Skip the images. Copy the records exactly as written.

** START OF Given records **

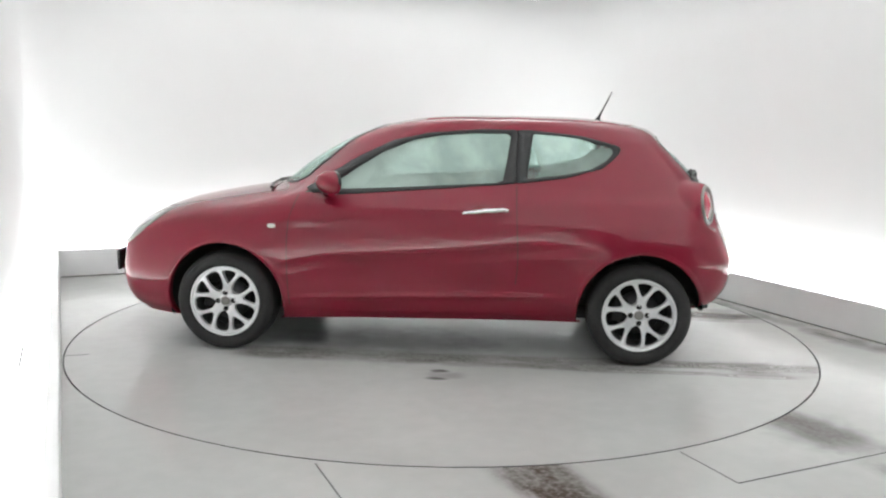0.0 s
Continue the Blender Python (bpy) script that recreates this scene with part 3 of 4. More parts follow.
def spoke_mesh():
    """One forked spoke: a fifth of the wheel's face between two round openings, with a small opening in its fork."""
    half = [(0.040, 36.0), (0.066, 36.0), (0.068, 30.0), (0.074, 24.0), (0.084, 19.5), (0.100, 17.2), (0.12, 17.0), (0.14, 18.0), (0.16, 19.8), (0.175, 21.6), (0.186, 24.0), (0.1915, 27.0), (0.194, 36.0), (0.205, 36.0)]
    fork = [(0.112, 0.0), (0.115, 3.4), (0.124, 6.4), (0.140, 9.4), (0.158, 11.8), (0.175, 13.2), (0.186, 13.0), (0.191, 11.0), (0.1932, 4.5), (0.194, 0.0)]

    def fine(pts):
        out = []
        for (r0, a0), (r1, a1) in zip(pts[:-1], pts[1:]):
            n = max(1, int(math.hypot(r1 - r0, radians(a1 - a0) * r0) / 0.006))
            out += [(r0 + (r1 - r0) * k / n, a0 + (a1 - a0) * k / n) for k in range(n)]
        return out + [pts[-1]]

    def flat(pts):
        return [Vector((r * math.cos(radians(q)), r * math.sin(radians(q)))) for r, q in pts]

    up = fine(half)
    rim = [(0.205, q) for q in np.linspace(36, -36, 25)][1:-1]
    hub = [(0.040, q) for q in np.linspace(-36, 36, 13)][1:-1]
    outer = flat(up + rim + [(r, -q) for r, q in reversed(up)] + hub)
    tri = fine(fork)
    inner = flat(tri + [(r, -q) for r, q in reversed(tri[1:-1])])
    bm = bmesh.new()
    for loop, sign in ((outer, 1), (inner, -1)):
        n = len(loop)
        area = sum(loop[i - 1].x * loop[i].y - loop[i].x * loop[i - 1].y for i in range(n))
        turn = sign * (1 if area > 0 else -1)
        rows = []
        for inset, drop in ((0.0, 0.034), (0.0, 0.0045), (0.0014, 0.0015), (0.0045, 0.0)):
            row = []
            for i in range(n):
                d = loop[(i + 1) % n] - loop[i - 1]
                d = d.normalized() if d.length > 1e-9 else Vector((1, 0))
                p = loop[i] + Vector((-d.y, d.x)) * turn * inset
                row.append(bm.verts.new((p.x, spoke_face(p.length) - drop, p.y)))
            rows.append(row)
        for p, q in zip(rows[:-1], rows[1:]):
            for i in range(n):
                j = (i + 1) % n
                bm.faces.new((p[i], p[j], q[j], q[i]))
        for i in range(n):
            if bm.edges.get((rows[-1][i], rows[-1][(i + 1) % n])) is None:
                bm.edges.new((rows[-1][i], rows[-1][(i + 1) % n]))
    rim_edges = [e for e in bm.edges if len(e.link_faces) == 1 and min(v.co.y for v in e.verts) > -0.025]
    bmesh.ops.triangle_fill(bm, use_beauty=True, edges=rim_edges, normal=(0, 1, 0))
    me = bm_mesh("spoke", bm, ALLOY)
    me.set_sharp_from_angle(angle=radians(40))
    return me


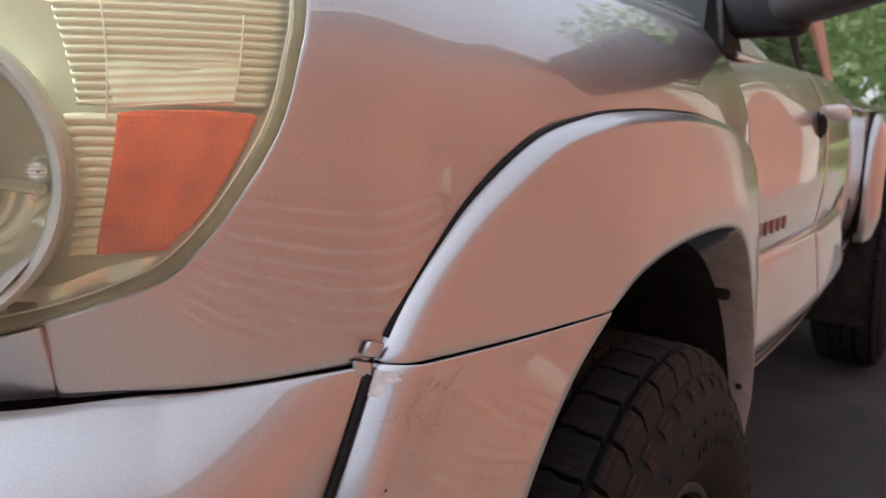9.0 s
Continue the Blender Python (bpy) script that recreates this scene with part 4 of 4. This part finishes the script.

** END OF Given records **

● **Answer for the task**:
0.0 s
Continue the Blender Python (bpy) script that recreates this scene with part 3 of 4. More parts follow.
def spoke_mesh():
    """One forked spoke: a fifth of the wheel's face between two round openings, with a small opening in its fork."""
    half = [(0.040, 36.0), (0.066, 36.0), (0.068, 30.0), (0.074, 24.0), (0.084, 19.5), (0.100, 17.2), (0.12, 17.0), (0.14, 18.0), (0.16, 19.8), (0.175, 21.6), (0.186, 24.0), (0.1915, 27.0), (0.194, 36.0), (0.205, 36.0)]
    fork = [(0.112, 0.0), (0.115, 3.4), (0.124, 6.4), (0.140, 9.4), (0.158, 11.8), (0.175, 13.2), (0.186, 13.0), (0.191, 11.0), (0.1932, 4.5), (0.194, 0.0)]

    def fine(pts):
        out = []
        for (r0, a0), (r1, a1) in zip(pts[:-1], pts[1:]):
            n = max(1, int(math.hypot(r1 - r0, radians(a1 - a0) * r0) / 0.006))
            out += [(r0 + (r1 - r0) * k / n, a0 + (a1 - a0) * k / n) for k in range(n)]
        return out + [pts[-1]]

    def flat(pts):
        return [Vector((r * math.cos(radians(q)), r * math.sin(radians(q)))) for r, q in pts]

    up = fine(half)
    rim = [(0.205, q) for q in np.linspace(36, -36, 25)][1:-1]
    hub = [(0.040, q) for q in np.linspace(-36, 36, 13)][1:-1]
    outer = flat(up + rim + [(r, -q) for r, q in reversed(up)] + hub)
    tri = fine(fork)
    inner = flat(tri + [(r, -q) for r, q in reversed(tri[1:-1])])
    bm = bmesh.new()
    for loop, sign in ((outer, 1), (inner, -1)):
        n = len(loop)
        area = sum(loop[i - 1].x * loop[i].y - loop[i].x * loop[i - 1].y for i in range(n))
        turn = sign * (1 if area > 0 else -1)
        rows = []
        for inset, drop in ((0.0, 0.034), (0.0, 0.0045), (0.0014, 0.0015), (0.0045, 0.0)):
            row = []
            for i in range(n):
                d = loop[(i + 1) % n] - loop[i - 1]
                d = d.normalized() if d.length > 1e-9 else Vector((1, 0))
                p = loop[i] + Vector((-d.y, d.x)) * turn * inset
                row.append(bm.verts.new((p.x, spoke_face(p.length) - drop, p.y)))
            rows.append(row)
        for p, q in zip(rows[:-1], rows[1:]):
            for i in range(n):
                j = (i + 1) % n
                bm.faces.new((p[i], p[j], q[j], q[i]))
        for i in range(n):
            if bm.edges.get((rows[-1][i], rows[-1][(i + 1) % n])) is None:
                bm.edges.new((rows[-1][i], rows[-1][(i + 1) % n]))
    rim_edges = [e for e in bm.edges if len(e.link_faces) == 1 and min(v.co.y for v in e.verts) > -0.025]
    bmesh.ops.triangle_fill(bm, use_beauty=True, edges=rim_edges, normal=(0, 1, 0))
    me = bm_mesh("spoke", bm, ALLOY)
    me.set_sharp_from_angle(angle=radians(40))
    return me


9.0 s
Continue the Blender Python (bpy) script that recreates this scene with part 4 of 4. This part finishes the script.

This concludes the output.